In a suspension bridge like the Golden Gate Bridge, the weight of the roadway and cars is balanced by the tension in the cables and the compression in the towers. In a building, the downward force of each floor is carried by columns and walls down to the foundation, which pushes back up.
Mechanical Arms and Machines
Look at a crane lifting a heavy load, or a robotic arm in a factory holding a part in place. When the crane holds a weight steadily, all the forces - the weight's downward pull and the tensions and compressions through the crane's boom and cables - must balance out.
The hinges and joints in a robotic or human arm are classic examples of levers in static equilibrium. If you hold a heavy object steady, your muscles generate forces that exactly counteract the object's weight, keeping your arm in place.
Amusement Park Rides
Rides aren't just about thrills - they're engineering marvels that must obey statics to keep riders safe. Consider a Ferris wheel. When it's not moving (or even when turning at constant speed), it essentially acts like a giant static structure.
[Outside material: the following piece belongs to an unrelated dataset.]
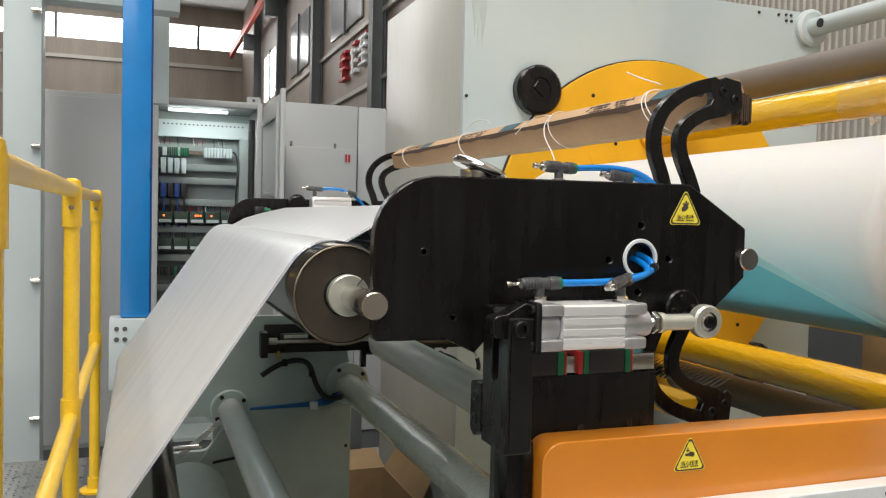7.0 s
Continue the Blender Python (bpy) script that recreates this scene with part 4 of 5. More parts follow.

Engineers design the wheel's base and spokes so that the forces (gravity pulling down on the wheel, and the support forces pushing up from the ground) are balanced, keeping the wheel stable. Even a playground seesaw demonstrates statics: when two kids of equal weight sit at equal distances from the pivot, the seesaw balances horizontally - a perfect equilibrium of torques.
A Foundation to Build On
Engineering Mechanics: Statics may be the study of things that don't move, but it serves as an energetic springboard into the world of engineering. By learning statics, you gain a fundamental understanding of how our structures and devices can bear loads and stay in balance.
Perhaps the best part is that statics can spark your curiosity. Once you know its principles, you might catch yourself looking at the world differently - noticing how a crane is counterbalanced, or how a tall building tapers to reduce wind forces, or even how you arrange books on a shelf so it doesn't tip.
Statics is the quiet hero holding up our world, and understanding it is both empowering and inspiring. It's the first step in engineering where you truly grasp how thought and calculation can turn into real, tangible safety and stability.
With statics under your belt, you're ready to explore further into dynamics, material strength, and beyond - but you'll always rely on that core sense of equilibrium. So, whether you're a student intrigued by bridges or a professional engineer brushing up on fundamentals, remember: statics is where engineering stability begins, and it opens the door to countless creations that stand the test of time.